Step down from your social media platform

Take caution when using social media as a PSA soapbox for personal or political opinions.


Illustration by Trevor Lunde/THE CHIMES

Melanie Kim, Writer

This is the communication age, and your most valuable asset is your voice.


Deleting your Facebook today is practically equivalent to leaving Los Angeles to join a monastery. If you exist on social media, you have the right to speak. Each tweet and status we post might seem as weighty as a PSA to our nations of followers and friends. But before commenting an, “I don’t want to start a fight, but I believe…” announcement, step down from that podium and walk away. Your social media platform is not just a soapbox for you stand on to inform the world of your own opinion. Facebook can be a forum for your thoughts, but be careful about being the one rambling in the room.

For the frequent Facebooker, an article link or a comment or two is excellent for stimulating discussion. A comment war, however, makes you look like a screaming fool — even if your discourse is calm and intellectual. All the majority of users see is you and someone else in a virtual squabble with over 100 comments from behind your respective profile-pulpits, like a furious Presidential debate. That is a bad position to be in. Causing a scene in a social media fight creates division and harms more than it helps.
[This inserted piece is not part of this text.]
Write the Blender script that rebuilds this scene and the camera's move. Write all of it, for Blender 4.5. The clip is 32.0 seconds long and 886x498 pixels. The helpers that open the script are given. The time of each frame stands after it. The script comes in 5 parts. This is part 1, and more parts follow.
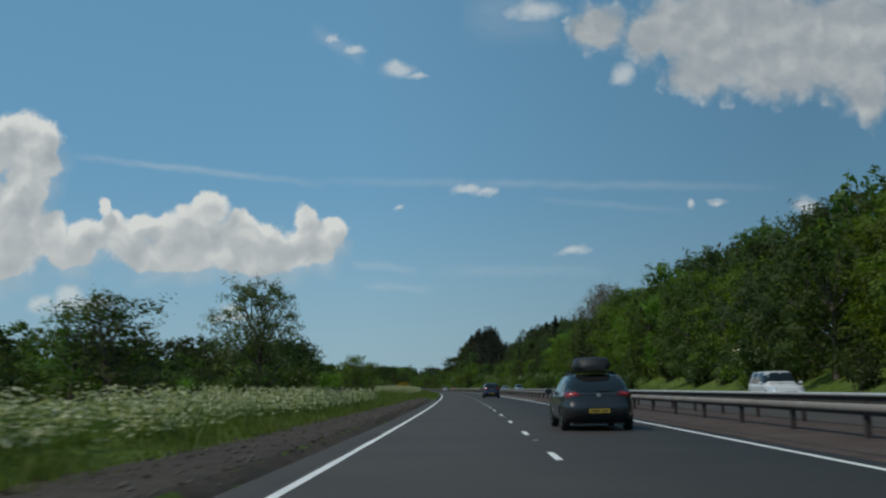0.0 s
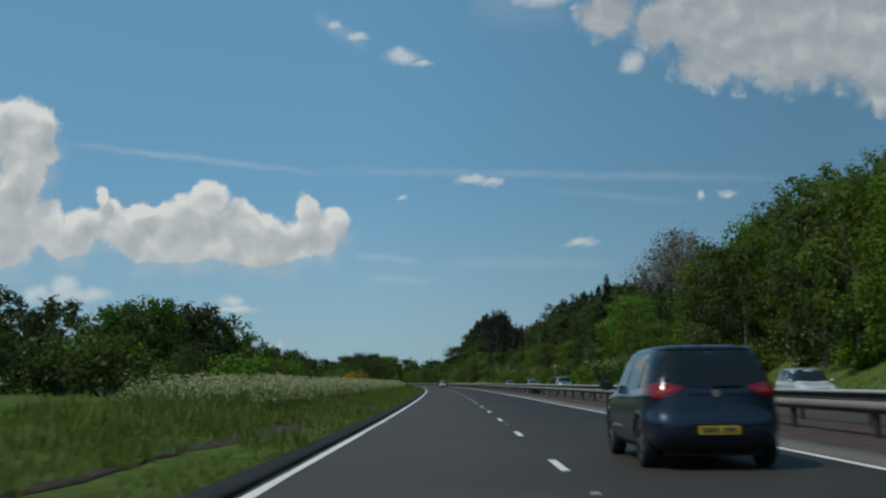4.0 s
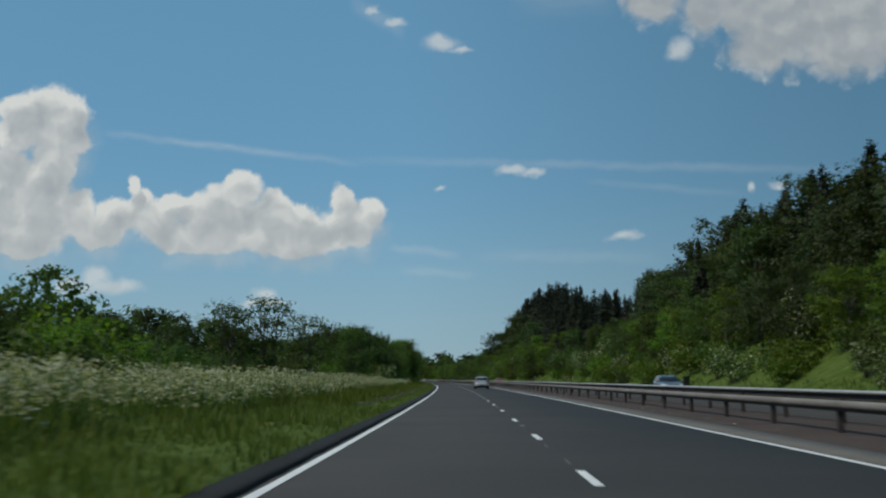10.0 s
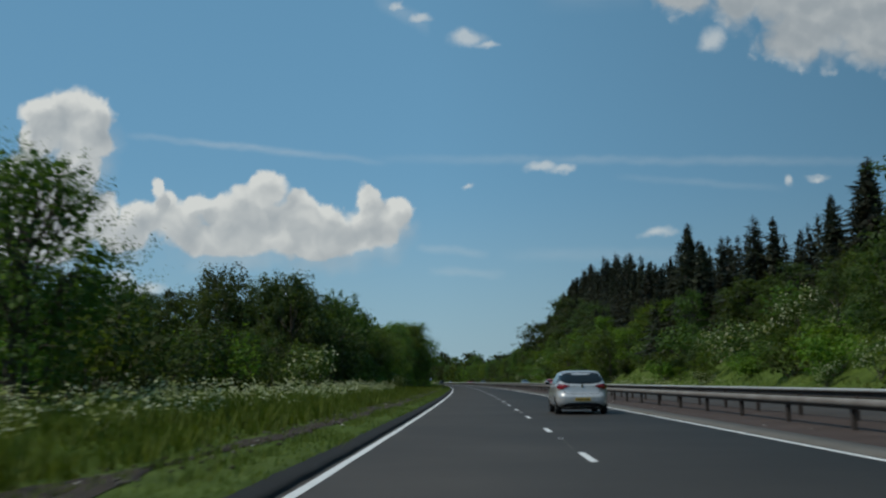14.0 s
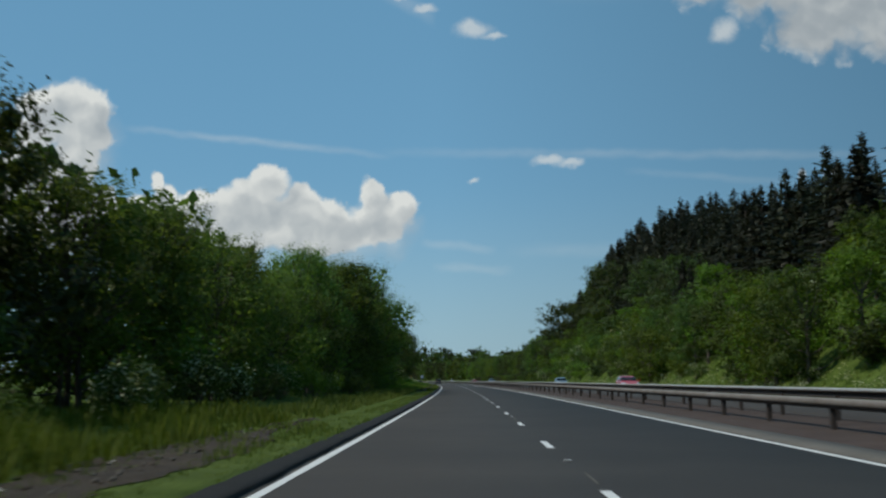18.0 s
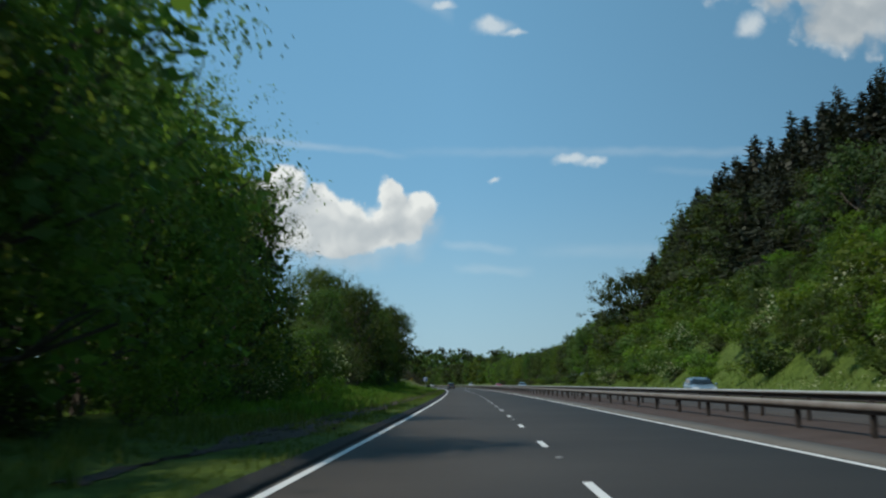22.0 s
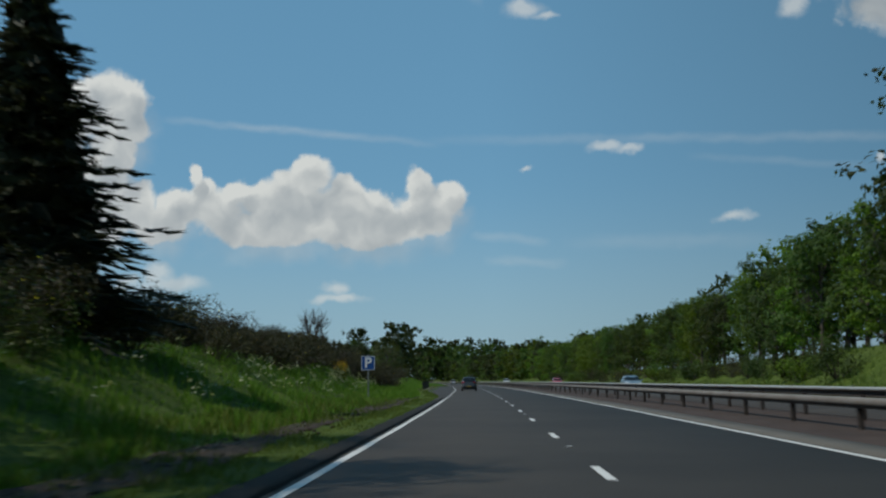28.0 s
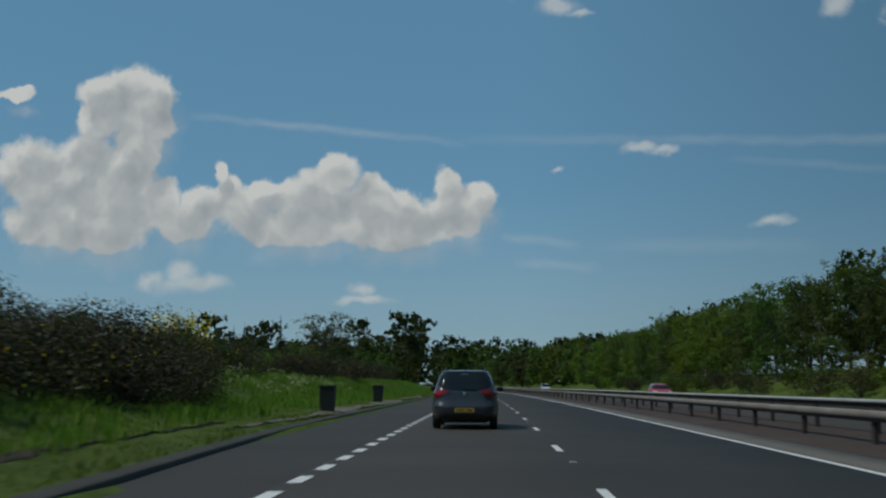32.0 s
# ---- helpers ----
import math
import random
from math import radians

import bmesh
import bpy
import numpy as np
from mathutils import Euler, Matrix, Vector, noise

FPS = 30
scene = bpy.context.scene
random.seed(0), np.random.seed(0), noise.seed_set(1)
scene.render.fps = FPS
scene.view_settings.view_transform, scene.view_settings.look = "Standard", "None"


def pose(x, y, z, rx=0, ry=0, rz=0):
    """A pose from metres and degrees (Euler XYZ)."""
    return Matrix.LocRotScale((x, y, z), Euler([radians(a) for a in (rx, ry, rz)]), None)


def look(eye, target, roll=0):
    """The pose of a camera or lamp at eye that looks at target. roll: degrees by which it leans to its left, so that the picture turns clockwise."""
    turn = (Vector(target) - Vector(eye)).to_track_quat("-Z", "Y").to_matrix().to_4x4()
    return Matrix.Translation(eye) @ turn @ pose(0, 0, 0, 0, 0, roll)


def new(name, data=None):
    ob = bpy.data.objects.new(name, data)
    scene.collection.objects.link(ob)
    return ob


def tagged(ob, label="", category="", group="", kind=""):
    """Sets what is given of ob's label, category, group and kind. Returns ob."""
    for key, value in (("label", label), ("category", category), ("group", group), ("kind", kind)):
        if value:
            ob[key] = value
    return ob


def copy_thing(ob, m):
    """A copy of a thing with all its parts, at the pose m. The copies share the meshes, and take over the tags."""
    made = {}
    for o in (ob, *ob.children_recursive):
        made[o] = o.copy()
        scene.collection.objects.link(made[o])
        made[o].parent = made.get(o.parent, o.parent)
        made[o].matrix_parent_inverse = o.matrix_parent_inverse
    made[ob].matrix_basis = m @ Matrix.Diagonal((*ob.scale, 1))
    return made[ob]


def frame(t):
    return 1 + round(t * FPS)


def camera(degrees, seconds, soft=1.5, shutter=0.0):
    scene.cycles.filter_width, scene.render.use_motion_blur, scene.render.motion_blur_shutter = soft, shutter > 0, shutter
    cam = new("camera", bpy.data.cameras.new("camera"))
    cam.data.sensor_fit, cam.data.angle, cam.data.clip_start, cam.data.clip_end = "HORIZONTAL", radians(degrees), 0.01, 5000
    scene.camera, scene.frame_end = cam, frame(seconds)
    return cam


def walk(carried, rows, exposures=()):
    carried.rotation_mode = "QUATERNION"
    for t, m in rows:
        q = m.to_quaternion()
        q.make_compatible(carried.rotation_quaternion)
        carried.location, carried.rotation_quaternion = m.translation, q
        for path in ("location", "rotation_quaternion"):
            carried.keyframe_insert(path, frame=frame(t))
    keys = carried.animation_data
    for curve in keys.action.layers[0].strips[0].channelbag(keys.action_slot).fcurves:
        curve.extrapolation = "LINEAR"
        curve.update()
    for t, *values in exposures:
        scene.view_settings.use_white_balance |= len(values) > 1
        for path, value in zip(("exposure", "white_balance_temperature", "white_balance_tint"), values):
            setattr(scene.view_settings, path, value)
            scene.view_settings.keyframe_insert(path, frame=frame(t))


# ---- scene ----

Even if you feel strongly about an issue, resist the temptation to hold a press release for an applause of likes. Ditch the essay for a sentence or two, at least. Facebook is not your venting ground when you are angry with society. Being articulate and concise works to your advantage when communicating online.


What about our Christian opinions? We especially run the risk of becoming pedantic when we comment essays of apologetics in rebuttal against some worldly issue. And frankly, few will read your well-intentioned essay. Particularly, I have found, if you quote Bible verses to people who do not consider the Bible an authority in their lives.

I agree there is no greater authority than Scripture itself. However, if there is a major gap in political opinion between you and your audience, be aware of when paraphrasing or even staying silent and praying might be more effective. In those situations especially, it is better to step back from the social media pulpit and pray for God’s intercedence in their personal lives. God can do much more in a heart or mind than our long-winded words.


Before posting anything that might come across as controversial, consider this social media ettiquette list by Lisa Filpi Goeckler that helps the impassioned social media user sort through some safety precautions before posting. “Will I be okay with absolutely anyone seeing this?” and “Is this reactive communication or is it well thought-out?” are two considerate questions that could help prevent an embarrassing social media mess.

Rather than blowing your top on Twitter, discuss it over coffee. You will be surprised how many harsh words will fall away from a real live person without the polished profile of social media to protect them. Even better, if you are truly passionate about an issue, support a cause with your time and money rather than just a long-winded Facebook status. Acting on your beliefs is more noble than posting about it.

Having a voice is easier than ever. But do not nail up your 95 Theses every time a controversial subject hits your newsfeed. Use your voice humbly, wisely and sometimes not at all.